After discovering the beauties of MATLAB during sophomore year of college, I never once looked back at Excel. Managing data was so much simpler, graphing was effortless, I simply couldn't see a reason to use Excel again (with the exception of one sad night involving three engineers and several forlorn attempts to graph a flat line in Matlab). The ability to write scripts allowed you to get exactly the information you needed saved you time by only calculating the values needed (whereas Excel recalculates the entire sheet every time you update a value). During grad school, a friend described Matlab as "Excel for people who know how to do math" and I scoffingly agreed and from then on described it as "Excel for Engineers".
My feelings toward Excel began to change after taking a statistics class, during which the lack of Statistica or Matlab on my new computer made me resort to Excel for data crunching. During that semester, I discovered that Excel had countless built-in functions and shortcuts I never knew of, thus making it a very capable data analysis software as well. A roommate told me that Microsoft engineers are constantly hounded by requests for features that have been in Excel for years, so I guess Excel's main shortcoming is that none of those features are intuitive or easy to access. My respect for Excel further increased after starting work in July, when I discovered the beauty and power of Excel Macros (and their tie-in with Visual Basic, the first "programming" language I learned in middle school), which allow the automation of repetitive tasks similar to Matlab's scripts. Alright, I thought, I misjudged you Excel, clearly you have power. But the amount of CPU and processing time it took to get through large amounts of data still peeved me.

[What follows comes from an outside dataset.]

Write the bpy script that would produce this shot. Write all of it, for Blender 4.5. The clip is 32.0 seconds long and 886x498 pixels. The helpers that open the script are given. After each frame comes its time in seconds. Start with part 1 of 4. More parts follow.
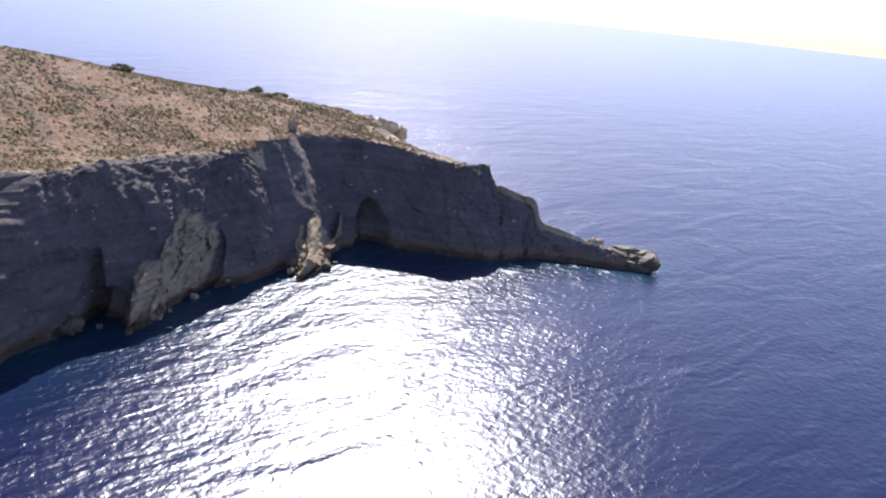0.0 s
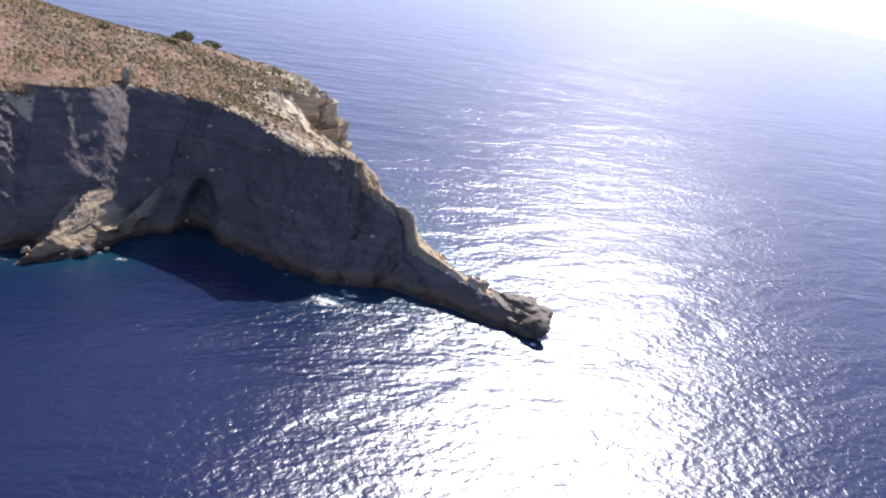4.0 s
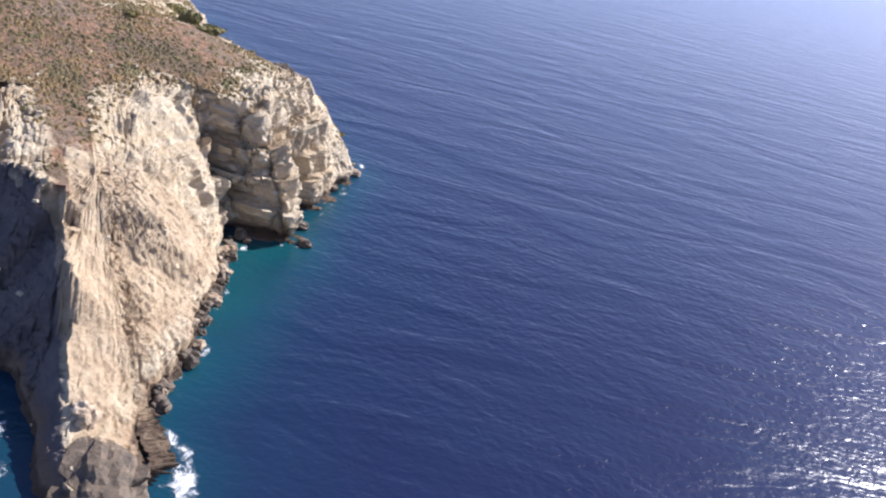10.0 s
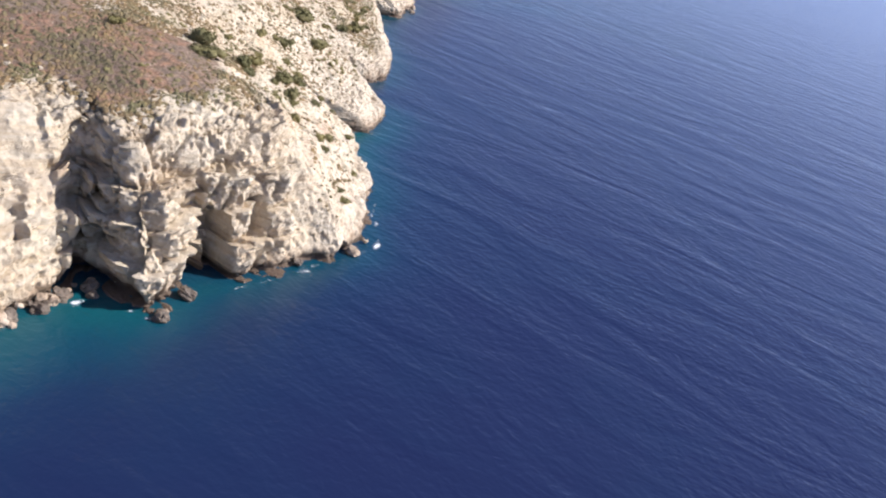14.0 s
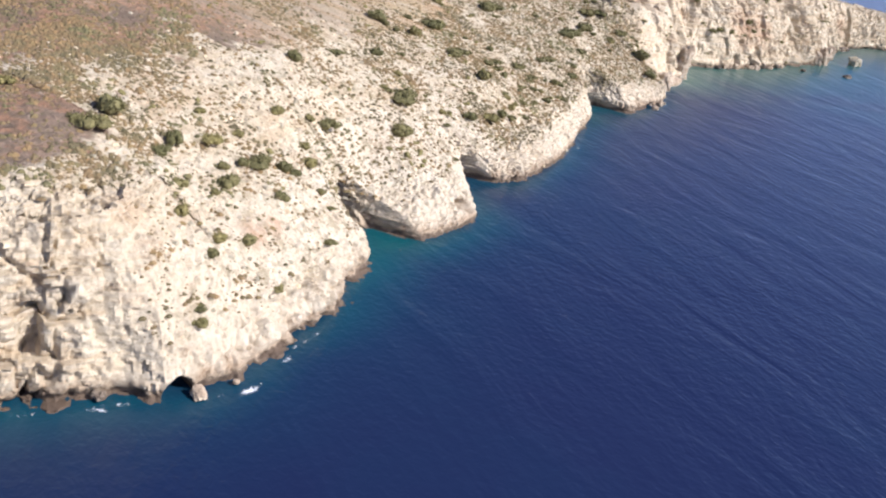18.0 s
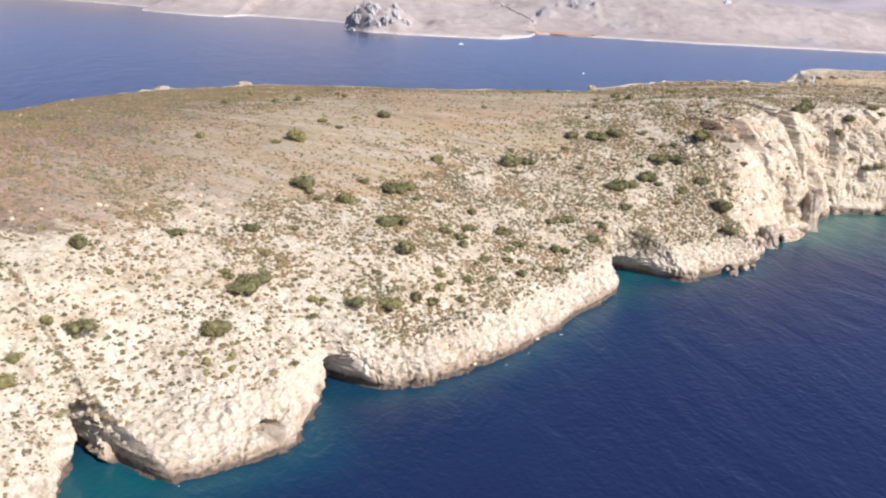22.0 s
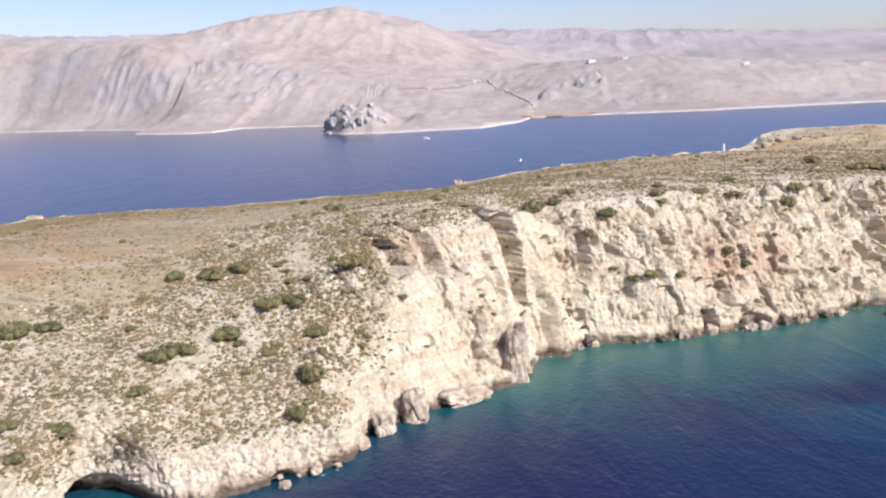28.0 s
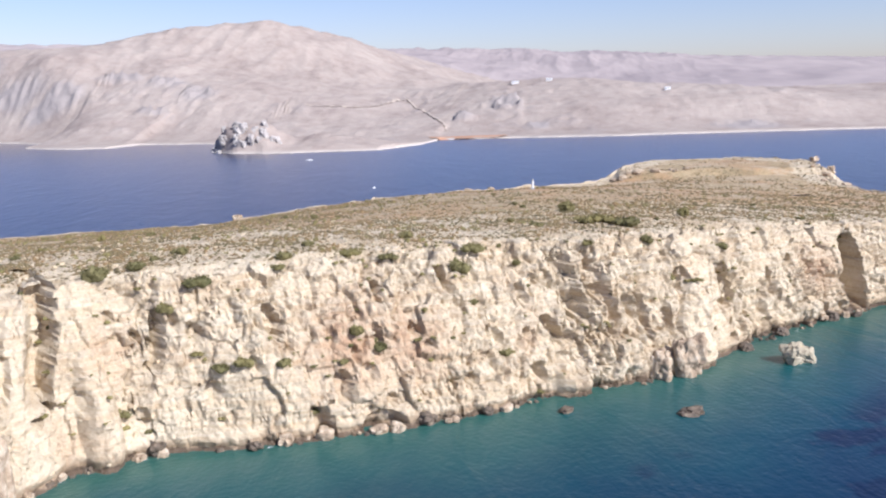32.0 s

And then I met Minitab. If Matlab was Excel for Engineers, then Minitab is Excel for Statisticians. True to its tagline of "Software for Six Sigma and Quality Improvement", the program is a lean, mean graphing machine. With hardly a blimp on your CPU, Minitab can spit out multiple, detailed and informative graphs in a matter of seconds, ranging from simple time-series plotting to two-sample t-tests, control charts, box-whisker plots to at least 50 other chart types I have yet to discover how to use. Graphs are easy to modify/label without the endless clicking and adjusting of Excel, entire projects can be saved together, and again, the software somehow manages all this without eating up your RAM. To be fair, I will admit that while it is a graphing beast, Minitab falls leagues behind Excel in sorting data (Excel's "Auto Filter" feature is by far the most useful, time-saving feature I have discovered).
So, while I used to say Minitab > Matlab > Excel, I now think each has its niche. If you're looking to graph simple one-line charts, I'd use Excel. If you plan on creating data with complex equations (i.e. third or fourth degree polynomials or solving differential equations), or vice versa, I suggest Matlab. Finally, if you plan on getting any statistical data aside from the mean and standard deviation, I think it is well worth your while to spend an hour learning Minitab.